[Requirement]: From the data that follows, copy every line holding the string "shot".

[Available data]:
-.-.-
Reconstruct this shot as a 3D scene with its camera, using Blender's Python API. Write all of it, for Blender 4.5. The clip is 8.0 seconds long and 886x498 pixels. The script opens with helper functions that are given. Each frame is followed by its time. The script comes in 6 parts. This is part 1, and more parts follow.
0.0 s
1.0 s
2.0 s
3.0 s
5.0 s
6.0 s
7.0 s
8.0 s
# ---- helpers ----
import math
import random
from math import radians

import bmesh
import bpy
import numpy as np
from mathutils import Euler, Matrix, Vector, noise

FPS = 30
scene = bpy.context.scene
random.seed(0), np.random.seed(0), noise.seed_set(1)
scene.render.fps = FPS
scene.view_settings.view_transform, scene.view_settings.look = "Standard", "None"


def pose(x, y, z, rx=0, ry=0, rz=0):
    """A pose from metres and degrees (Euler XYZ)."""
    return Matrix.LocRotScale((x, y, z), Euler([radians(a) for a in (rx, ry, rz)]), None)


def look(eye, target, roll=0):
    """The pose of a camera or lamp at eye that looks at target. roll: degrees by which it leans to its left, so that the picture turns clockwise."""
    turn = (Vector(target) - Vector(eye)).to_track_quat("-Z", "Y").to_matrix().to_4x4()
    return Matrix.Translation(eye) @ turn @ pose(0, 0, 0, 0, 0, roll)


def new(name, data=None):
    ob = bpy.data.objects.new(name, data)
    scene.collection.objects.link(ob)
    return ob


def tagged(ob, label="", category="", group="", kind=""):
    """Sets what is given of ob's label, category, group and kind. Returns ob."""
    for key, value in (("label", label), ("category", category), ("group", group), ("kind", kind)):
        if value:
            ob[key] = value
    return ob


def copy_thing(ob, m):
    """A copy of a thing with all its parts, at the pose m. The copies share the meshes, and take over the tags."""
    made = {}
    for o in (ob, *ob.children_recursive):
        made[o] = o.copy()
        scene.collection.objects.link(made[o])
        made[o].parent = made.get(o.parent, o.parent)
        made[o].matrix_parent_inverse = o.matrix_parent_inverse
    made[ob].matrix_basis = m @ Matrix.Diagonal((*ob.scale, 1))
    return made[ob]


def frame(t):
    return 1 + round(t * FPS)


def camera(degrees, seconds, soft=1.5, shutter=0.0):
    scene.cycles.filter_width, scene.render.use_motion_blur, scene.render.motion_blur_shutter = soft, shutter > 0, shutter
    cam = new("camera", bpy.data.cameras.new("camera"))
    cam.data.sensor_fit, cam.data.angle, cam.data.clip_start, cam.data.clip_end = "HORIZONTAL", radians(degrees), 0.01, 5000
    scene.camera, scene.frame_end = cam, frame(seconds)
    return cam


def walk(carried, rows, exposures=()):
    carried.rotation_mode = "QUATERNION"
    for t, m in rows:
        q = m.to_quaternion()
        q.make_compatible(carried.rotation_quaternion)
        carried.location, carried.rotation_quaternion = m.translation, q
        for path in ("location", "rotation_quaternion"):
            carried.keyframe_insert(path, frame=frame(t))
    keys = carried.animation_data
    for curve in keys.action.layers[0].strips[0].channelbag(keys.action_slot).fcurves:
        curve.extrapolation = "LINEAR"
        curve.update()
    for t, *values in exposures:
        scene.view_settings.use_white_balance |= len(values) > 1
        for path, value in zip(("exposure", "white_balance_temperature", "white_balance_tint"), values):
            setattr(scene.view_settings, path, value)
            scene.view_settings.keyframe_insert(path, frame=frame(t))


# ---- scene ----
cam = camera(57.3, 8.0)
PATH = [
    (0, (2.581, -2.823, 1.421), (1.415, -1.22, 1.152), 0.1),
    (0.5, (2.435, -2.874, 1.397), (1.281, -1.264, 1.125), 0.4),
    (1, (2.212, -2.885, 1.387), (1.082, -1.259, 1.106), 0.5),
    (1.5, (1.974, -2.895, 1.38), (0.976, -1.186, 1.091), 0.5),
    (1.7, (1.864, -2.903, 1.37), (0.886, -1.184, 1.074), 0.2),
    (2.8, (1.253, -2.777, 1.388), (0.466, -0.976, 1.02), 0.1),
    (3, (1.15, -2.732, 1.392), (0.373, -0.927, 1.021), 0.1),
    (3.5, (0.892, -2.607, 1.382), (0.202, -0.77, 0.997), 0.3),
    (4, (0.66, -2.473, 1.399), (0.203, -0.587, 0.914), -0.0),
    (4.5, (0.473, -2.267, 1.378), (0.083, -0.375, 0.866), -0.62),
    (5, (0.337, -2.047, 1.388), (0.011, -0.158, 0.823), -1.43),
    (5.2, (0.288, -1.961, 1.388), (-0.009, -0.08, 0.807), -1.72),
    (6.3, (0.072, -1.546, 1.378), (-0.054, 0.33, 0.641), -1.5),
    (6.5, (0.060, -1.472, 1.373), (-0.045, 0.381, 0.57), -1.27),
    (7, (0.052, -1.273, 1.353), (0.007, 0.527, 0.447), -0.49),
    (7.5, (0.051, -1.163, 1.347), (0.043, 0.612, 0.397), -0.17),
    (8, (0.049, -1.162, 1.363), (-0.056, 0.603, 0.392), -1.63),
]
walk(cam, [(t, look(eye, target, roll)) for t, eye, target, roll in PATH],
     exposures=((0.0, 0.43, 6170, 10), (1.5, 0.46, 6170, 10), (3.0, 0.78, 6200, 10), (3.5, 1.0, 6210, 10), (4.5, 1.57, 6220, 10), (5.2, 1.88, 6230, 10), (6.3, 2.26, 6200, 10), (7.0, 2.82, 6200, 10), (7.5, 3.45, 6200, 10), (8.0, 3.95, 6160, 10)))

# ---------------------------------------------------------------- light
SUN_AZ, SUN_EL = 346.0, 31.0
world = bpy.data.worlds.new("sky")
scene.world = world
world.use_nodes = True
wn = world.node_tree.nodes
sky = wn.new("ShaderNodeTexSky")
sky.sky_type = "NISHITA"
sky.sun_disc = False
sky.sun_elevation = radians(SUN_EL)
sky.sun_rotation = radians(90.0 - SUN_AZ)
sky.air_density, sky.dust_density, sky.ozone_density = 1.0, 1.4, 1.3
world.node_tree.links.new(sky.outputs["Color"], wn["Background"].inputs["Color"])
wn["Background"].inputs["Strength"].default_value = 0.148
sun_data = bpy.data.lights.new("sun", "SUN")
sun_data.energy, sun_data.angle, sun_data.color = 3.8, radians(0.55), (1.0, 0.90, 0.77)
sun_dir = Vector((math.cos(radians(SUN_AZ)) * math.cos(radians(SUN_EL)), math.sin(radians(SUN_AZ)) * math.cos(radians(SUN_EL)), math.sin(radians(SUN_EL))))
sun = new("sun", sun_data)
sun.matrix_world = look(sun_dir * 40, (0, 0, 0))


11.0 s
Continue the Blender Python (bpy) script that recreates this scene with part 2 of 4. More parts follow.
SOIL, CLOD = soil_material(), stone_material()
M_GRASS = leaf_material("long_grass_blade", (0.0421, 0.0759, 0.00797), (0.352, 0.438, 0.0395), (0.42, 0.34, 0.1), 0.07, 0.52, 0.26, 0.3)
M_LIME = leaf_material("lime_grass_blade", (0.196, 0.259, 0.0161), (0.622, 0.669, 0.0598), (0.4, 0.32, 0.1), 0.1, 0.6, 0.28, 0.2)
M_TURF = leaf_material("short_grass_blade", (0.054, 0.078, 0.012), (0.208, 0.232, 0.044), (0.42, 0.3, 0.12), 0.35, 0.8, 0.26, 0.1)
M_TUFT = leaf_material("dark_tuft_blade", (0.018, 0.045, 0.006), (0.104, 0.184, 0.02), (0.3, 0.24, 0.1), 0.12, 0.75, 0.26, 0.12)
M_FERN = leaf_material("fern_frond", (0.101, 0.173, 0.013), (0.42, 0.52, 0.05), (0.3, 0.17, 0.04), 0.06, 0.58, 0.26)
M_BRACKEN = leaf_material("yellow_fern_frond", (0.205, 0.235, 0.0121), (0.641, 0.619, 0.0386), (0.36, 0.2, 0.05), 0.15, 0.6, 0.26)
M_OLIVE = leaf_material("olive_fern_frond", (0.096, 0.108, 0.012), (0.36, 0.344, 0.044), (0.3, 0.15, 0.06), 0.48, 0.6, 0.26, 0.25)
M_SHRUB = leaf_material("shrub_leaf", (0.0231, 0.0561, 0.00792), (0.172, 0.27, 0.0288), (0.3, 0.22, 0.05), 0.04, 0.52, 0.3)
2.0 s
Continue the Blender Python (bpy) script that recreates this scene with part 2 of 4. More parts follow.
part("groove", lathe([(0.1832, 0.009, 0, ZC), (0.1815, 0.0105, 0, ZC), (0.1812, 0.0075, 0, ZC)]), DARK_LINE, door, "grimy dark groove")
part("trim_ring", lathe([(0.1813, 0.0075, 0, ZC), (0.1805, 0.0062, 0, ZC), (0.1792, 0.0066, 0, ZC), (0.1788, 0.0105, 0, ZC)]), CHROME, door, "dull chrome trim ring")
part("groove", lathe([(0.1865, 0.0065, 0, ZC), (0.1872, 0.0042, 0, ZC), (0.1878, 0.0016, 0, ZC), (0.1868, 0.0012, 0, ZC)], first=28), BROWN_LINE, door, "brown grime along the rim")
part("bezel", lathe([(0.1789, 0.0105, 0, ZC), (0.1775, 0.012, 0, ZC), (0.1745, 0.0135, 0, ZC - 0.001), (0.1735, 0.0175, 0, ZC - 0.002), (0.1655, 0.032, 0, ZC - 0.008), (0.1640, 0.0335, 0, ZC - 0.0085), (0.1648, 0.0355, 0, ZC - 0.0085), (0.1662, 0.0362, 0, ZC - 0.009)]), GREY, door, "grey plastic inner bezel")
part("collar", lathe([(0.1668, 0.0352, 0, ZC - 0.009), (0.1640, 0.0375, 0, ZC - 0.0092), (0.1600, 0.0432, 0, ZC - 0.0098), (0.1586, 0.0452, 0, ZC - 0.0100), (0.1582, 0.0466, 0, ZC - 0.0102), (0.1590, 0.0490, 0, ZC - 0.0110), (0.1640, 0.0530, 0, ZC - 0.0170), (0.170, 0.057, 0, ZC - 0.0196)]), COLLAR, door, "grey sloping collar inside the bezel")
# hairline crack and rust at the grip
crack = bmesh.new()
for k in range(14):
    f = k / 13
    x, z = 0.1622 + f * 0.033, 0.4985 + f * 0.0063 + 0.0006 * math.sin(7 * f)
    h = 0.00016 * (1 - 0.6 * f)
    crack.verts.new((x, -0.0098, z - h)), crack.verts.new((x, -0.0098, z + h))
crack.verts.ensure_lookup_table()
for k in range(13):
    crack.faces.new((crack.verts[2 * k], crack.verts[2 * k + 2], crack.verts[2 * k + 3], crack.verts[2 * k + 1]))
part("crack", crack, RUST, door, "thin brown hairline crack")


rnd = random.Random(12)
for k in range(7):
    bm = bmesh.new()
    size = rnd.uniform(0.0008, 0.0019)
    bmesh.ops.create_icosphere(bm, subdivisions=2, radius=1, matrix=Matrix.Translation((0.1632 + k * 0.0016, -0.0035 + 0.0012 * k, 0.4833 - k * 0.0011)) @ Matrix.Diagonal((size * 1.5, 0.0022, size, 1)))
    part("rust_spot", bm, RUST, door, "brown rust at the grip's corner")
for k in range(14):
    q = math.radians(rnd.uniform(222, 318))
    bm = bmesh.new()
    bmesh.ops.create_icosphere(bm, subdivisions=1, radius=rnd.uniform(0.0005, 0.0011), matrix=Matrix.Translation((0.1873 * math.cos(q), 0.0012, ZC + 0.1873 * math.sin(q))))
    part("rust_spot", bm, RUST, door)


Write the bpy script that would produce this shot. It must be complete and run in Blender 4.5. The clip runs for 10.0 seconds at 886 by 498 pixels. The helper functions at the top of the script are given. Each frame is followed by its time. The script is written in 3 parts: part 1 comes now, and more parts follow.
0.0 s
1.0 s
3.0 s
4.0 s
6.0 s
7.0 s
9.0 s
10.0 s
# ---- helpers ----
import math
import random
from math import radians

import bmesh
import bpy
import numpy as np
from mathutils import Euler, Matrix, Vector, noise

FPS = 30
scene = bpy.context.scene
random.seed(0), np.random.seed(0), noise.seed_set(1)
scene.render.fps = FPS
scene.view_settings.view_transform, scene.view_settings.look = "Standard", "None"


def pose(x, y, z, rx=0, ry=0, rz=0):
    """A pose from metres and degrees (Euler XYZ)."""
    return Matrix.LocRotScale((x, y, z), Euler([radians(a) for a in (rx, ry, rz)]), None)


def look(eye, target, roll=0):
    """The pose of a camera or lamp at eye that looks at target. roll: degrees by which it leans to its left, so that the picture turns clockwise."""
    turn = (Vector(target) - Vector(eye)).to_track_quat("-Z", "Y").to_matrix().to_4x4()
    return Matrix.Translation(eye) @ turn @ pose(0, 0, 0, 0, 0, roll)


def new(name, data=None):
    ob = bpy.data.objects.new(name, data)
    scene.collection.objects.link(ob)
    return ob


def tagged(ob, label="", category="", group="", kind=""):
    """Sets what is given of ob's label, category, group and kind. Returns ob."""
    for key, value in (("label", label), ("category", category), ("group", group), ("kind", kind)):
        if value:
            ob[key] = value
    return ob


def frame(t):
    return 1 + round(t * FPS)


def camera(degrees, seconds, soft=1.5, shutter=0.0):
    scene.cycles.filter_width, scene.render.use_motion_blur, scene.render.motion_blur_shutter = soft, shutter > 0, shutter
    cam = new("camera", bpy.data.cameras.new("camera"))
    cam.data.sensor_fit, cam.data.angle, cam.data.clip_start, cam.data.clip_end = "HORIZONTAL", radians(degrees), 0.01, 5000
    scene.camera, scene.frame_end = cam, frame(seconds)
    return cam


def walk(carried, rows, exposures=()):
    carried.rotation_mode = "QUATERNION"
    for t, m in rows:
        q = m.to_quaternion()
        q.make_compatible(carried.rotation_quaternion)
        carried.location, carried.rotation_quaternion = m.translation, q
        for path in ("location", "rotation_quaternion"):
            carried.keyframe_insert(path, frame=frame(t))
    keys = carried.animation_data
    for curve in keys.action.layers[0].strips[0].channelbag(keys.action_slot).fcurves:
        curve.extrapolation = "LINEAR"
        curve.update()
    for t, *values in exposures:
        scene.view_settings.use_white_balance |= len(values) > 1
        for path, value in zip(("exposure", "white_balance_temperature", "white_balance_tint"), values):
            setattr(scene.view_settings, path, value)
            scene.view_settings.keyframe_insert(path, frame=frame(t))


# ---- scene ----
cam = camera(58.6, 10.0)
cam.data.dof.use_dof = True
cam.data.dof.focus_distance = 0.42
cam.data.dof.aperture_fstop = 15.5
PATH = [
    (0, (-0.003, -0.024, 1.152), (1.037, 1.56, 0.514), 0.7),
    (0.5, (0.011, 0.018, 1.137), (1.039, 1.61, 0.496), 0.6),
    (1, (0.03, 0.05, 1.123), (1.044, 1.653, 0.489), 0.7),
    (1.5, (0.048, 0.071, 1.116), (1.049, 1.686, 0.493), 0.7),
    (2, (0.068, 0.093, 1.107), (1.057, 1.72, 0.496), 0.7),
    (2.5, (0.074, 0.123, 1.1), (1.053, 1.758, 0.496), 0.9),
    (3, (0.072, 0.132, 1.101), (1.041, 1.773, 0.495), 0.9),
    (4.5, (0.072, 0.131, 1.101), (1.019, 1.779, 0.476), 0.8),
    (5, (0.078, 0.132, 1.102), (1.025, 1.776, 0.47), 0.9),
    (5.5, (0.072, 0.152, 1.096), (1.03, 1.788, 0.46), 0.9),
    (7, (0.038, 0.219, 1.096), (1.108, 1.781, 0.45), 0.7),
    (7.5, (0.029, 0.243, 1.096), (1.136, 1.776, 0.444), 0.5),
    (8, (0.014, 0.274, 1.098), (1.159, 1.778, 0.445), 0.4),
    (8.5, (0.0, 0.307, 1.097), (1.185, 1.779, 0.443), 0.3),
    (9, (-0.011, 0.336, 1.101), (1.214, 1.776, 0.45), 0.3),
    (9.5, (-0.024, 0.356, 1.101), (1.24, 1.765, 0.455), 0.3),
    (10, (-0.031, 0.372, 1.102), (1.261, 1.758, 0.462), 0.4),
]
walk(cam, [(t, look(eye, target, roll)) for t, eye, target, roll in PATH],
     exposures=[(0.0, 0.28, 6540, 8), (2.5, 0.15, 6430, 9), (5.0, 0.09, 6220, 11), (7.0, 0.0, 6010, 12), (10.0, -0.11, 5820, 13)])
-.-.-
[Response to the exercise]:
Reconstruct this shot as a 3D scene with its camera, using Blender's Python API. Write all of it, for Blender 4.5. The clip is 8.0 seconds long and 886x498 pixels. The script opens with helper functions that are given. Each frame is followed by its time. The script comes in 6 parts. This is part 1, and more parts follow.
Write the bpy script that would produce this shot. It must be complete and run in Blender 4.5. The clip runs for 10.0 seconds at 886 by 498 pixels. The helper functions at the top of the script are given. Each frame is followed by its time. The script is written in 3 parts: part 1 comes now, and more parts follow.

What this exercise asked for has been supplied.